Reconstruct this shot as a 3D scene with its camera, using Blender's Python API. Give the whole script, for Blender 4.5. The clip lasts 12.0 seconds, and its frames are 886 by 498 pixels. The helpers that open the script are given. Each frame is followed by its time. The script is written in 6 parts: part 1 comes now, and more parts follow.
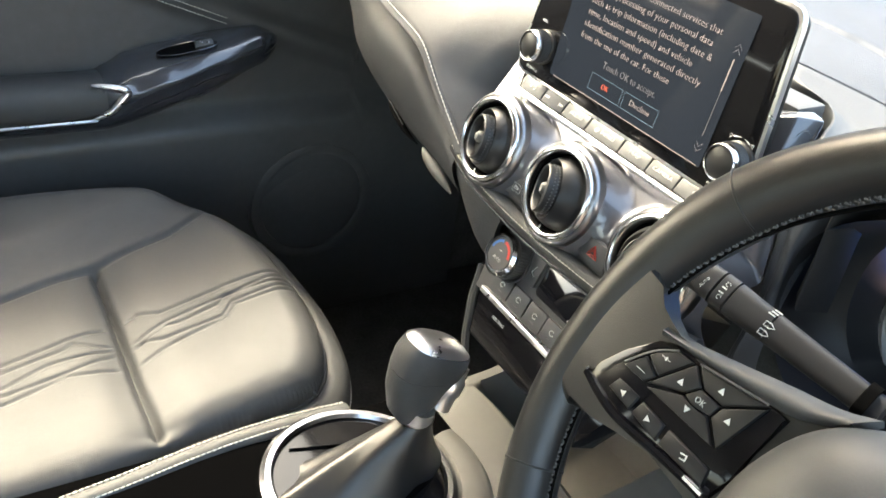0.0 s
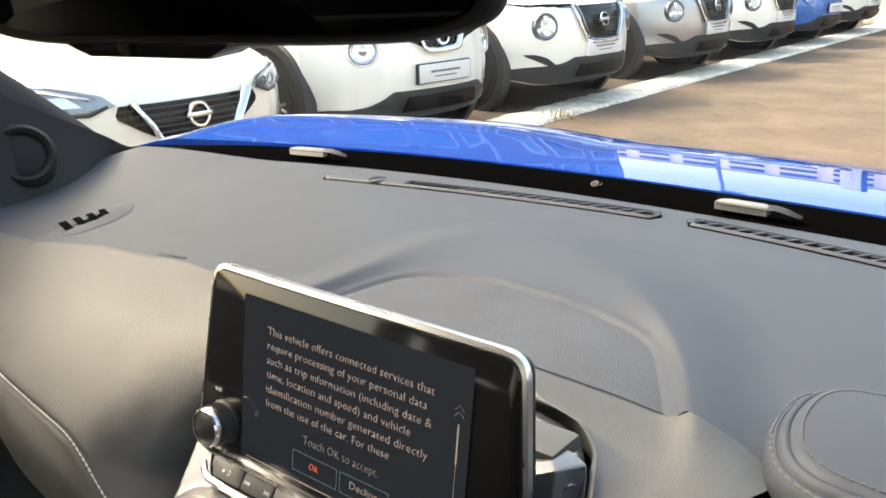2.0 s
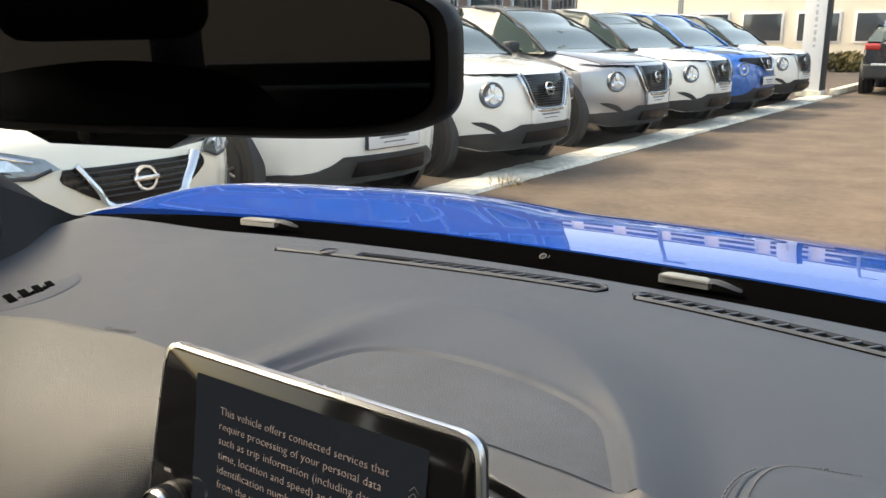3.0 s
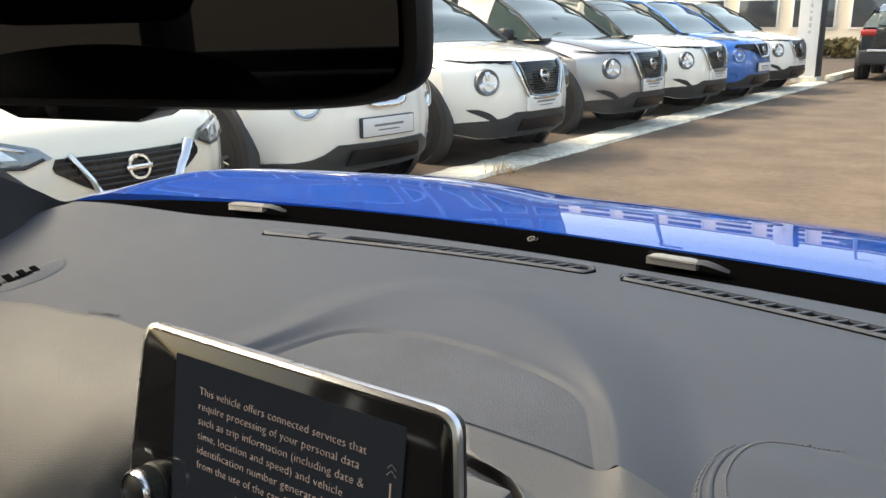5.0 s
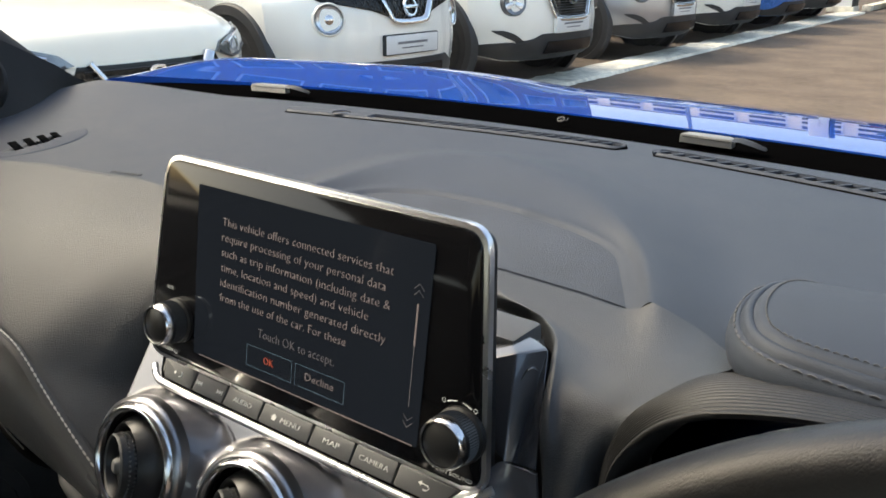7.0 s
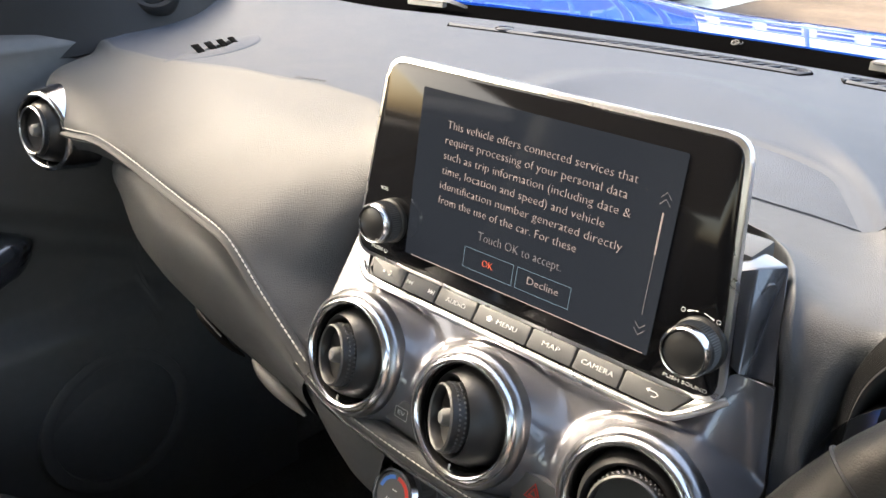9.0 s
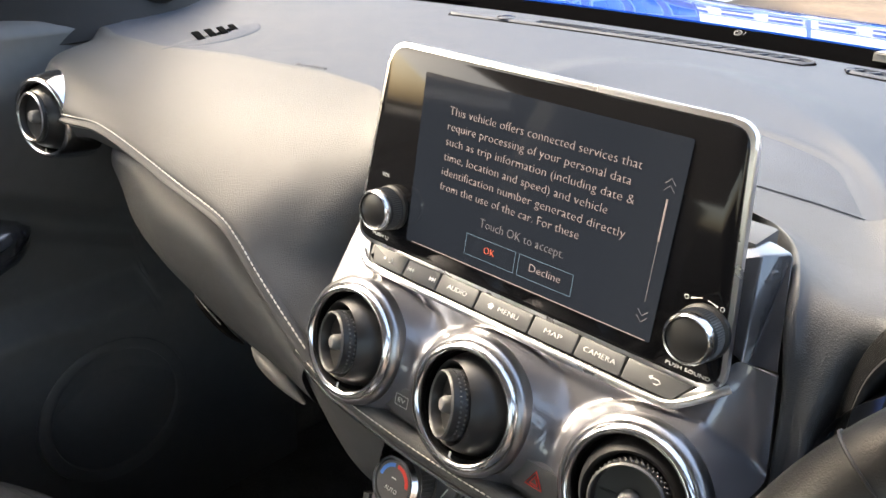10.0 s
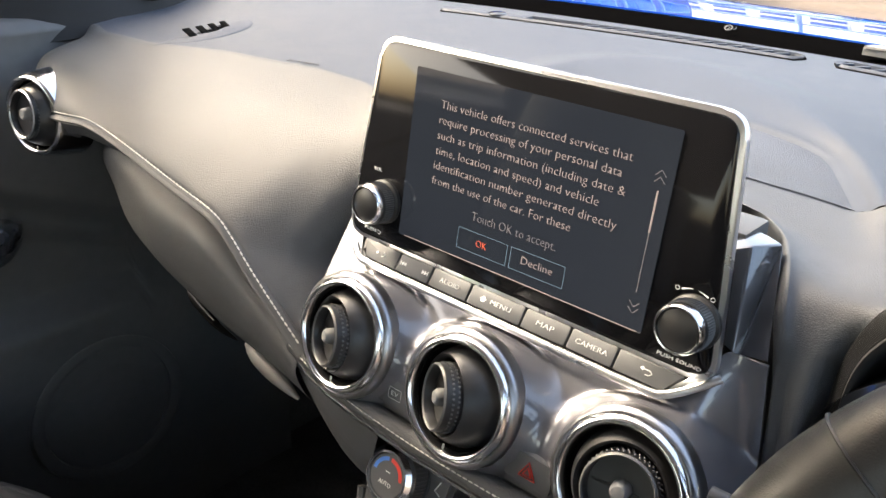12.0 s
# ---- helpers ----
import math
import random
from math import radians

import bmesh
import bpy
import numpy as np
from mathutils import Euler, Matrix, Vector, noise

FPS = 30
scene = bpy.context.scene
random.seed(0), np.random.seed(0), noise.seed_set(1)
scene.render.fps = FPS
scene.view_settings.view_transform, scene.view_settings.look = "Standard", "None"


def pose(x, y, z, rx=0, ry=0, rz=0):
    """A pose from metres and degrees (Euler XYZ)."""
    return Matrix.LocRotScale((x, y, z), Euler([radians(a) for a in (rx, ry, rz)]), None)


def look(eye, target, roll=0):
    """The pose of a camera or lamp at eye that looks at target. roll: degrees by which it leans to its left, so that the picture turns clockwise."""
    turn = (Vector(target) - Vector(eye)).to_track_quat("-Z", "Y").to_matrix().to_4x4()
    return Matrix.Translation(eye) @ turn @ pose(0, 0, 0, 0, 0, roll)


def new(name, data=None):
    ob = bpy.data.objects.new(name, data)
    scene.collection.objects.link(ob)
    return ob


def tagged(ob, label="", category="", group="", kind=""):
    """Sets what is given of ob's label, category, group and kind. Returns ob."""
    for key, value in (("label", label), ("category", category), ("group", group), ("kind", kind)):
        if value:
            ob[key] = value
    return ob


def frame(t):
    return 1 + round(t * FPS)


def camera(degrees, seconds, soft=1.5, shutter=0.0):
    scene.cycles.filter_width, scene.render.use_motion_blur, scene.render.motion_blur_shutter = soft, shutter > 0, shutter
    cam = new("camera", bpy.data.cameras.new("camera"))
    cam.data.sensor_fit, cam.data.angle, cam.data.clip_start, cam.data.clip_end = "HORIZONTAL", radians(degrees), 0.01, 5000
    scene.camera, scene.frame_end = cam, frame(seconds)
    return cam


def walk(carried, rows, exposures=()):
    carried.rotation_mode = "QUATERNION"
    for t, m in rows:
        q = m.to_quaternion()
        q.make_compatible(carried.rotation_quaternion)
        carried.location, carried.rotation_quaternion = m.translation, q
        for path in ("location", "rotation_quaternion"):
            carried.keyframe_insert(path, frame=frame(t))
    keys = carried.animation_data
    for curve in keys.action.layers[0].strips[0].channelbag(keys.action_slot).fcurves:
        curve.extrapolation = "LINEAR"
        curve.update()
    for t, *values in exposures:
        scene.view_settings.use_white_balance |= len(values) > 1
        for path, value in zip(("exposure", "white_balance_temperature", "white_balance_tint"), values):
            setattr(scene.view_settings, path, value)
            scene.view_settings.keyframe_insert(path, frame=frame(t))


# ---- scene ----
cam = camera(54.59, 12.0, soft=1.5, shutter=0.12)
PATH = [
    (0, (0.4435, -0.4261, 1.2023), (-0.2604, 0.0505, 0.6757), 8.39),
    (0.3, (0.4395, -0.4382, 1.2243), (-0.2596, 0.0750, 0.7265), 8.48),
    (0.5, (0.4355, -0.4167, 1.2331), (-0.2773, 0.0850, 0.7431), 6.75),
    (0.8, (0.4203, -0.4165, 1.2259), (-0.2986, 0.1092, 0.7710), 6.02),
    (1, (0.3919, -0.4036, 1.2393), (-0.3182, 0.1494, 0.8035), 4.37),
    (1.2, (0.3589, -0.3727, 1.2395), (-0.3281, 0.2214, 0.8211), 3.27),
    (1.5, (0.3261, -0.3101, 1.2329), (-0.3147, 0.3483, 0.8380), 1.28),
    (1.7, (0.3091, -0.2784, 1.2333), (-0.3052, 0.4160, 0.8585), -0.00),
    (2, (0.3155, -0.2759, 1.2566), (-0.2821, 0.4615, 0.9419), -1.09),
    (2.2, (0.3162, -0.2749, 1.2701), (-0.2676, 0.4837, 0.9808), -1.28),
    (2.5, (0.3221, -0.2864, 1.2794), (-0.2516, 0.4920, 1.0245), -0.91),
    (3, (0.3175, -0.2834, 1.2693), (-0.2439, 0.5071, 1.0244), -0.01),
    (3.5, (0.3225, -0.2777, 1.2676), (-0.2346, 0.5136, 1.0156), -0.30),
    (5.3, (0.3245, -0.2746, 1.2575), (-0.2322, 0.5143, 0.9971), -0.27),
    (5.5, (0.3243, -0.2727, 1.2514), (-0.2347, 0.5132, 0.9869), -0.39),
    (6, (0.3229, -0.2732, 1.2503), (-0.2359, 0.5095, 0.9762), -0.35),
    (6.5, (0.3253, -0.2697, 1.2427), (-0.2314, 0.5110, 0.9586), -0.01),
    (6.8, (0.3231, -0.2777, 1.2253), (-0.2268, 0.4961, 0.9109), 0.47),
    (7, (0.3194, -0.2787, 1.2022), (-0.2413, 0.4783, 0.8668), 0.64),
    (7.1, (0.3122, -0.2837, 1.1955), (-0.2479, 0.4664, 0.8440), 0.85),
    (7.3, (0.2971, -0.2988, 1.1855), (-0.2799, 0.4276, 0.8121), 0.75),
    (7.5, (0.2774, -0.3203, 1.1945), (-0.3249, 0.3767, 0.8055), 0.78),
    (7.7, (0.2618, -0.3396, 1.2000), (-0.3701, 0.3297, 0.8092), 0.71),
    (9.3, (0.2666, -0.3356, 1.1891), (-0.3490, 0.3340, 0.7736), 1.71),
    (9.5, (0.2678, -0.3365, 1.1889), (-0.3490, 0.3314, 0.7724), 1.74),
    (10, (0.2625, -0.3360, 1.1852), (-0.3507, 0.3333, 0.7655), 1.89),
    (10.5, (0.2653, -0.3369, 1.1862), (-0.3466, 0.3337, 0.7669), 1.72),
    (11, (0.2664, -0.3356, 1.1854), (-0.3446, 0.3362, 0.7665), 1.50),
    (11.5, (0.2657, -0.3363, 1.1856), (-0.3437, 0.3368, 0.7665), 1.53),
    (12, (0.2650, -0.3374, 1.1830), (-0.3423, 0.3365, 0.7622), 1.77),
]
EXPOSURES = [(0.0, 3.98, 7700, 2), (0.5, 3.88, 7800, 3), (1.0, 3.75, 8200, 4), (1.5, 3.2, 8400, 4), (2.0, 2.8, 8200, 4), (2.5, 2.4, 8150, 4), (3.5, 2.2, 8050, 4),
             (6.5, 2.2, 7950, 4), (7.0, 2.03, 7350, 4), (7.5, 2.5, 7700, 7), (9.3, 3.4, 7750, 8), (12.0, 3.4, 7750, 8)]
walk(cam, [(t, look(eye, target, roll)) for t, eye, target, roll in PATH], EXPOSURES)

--

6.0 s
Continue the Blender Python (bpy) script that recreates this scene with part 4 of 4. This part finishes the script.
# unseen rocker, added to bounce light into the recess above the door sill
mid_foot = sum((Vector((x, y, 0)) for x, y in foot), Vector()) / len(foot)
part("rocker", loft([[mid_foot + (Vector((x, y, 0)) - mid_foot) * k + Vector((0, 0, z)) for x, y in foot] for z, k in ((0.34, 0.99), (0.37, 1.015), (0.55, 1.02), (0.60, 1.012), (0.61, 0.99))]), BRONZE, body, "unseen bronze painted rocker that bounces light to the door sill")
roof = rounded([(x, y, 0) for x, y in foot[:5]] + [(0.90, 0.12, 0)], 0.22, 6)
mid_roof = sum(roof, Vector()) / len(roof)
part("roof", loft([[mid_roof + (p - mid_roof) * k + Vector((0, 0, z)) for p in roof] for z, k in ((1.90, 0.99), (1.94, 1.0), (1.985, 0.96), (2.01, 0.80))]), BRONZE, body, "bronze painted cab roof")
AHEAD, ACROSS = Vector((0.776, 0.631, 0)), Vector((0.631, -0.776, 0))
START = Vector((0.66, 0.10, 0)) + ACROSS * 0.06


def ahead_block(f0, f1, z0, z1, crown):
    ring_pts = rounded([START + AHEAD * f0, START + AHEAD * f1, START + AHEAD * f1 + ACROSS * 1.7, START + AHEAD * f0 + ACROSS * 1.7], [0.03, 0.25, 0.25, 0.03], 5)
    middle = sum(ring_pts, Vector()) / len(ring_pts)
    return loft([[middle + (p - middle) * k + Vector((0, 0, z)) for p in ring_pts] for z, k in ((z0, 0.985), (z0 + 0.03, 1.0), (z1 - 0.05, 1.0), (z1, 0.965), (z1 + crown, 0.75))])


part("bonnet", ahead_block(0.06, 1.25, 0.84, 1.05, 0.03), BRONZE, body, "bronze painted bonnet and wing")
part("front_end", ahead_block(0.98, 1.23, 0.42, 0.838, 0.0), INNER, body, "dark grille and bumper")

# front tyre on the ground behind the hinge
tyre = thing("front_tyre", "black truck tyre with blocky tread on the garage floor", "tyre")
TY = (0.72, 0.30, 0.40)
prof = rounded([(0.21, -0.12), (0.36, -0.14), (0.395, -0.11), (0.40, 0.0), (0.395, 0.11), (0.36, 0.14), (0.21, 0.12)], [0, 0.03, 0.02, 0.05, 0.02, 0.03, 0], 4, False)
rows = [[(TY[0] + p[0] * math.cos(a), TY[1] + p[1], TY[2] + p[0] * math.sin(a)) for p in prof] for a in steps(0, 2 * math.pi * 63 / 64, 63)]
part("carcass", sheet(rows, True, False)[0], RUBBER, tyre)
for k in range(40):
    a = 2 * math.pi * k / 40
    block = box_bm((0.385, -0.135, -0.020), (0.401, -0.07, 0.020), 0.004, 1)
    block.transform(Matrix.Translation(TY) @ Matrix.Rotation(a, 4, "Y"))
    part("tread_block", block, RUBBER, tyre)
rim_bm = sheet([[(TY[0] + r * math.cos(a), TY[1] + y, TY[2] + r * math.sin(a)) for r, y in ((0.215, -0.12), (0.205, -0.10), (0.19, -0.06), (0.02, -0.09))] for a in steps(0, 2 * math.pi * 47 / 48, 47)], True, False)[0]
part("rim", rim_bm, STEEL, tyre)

TO BE DONE: Quote exactly what appears from the line containing "Reconstruct this shot" through the line containing "scene.render.fps = FPS", both included, except for the pictures, and nothing more.

ANSWER BELOW:
Reconstruct this shot as a 3D scene with its camera, using Blender's Python API. Give the whole script, for Blender 4.5. The clip lasts 12.0 seconds, and its frames are 886 by 498 pixels. The helpers that open the script are given. Each frame is followed by its time. The script is written in 6 parts: part 1 comes now, and more parts follow.
0.0 s
2.0 s
3.0 s
5.0 s
7.0 s
9.0 s
10.0 s
12.0 s
# ---- helpers ----
import math
import random
from math import radians

import bmesh
import bpy
import numpy as np
from mathutils import Euler, Matrix, Vector, noise

FPS = 30
scene = bpy.context.scene
random.seed(0), np.random.seed(0), noise.seed_set(1)
scene.render.fps = FPS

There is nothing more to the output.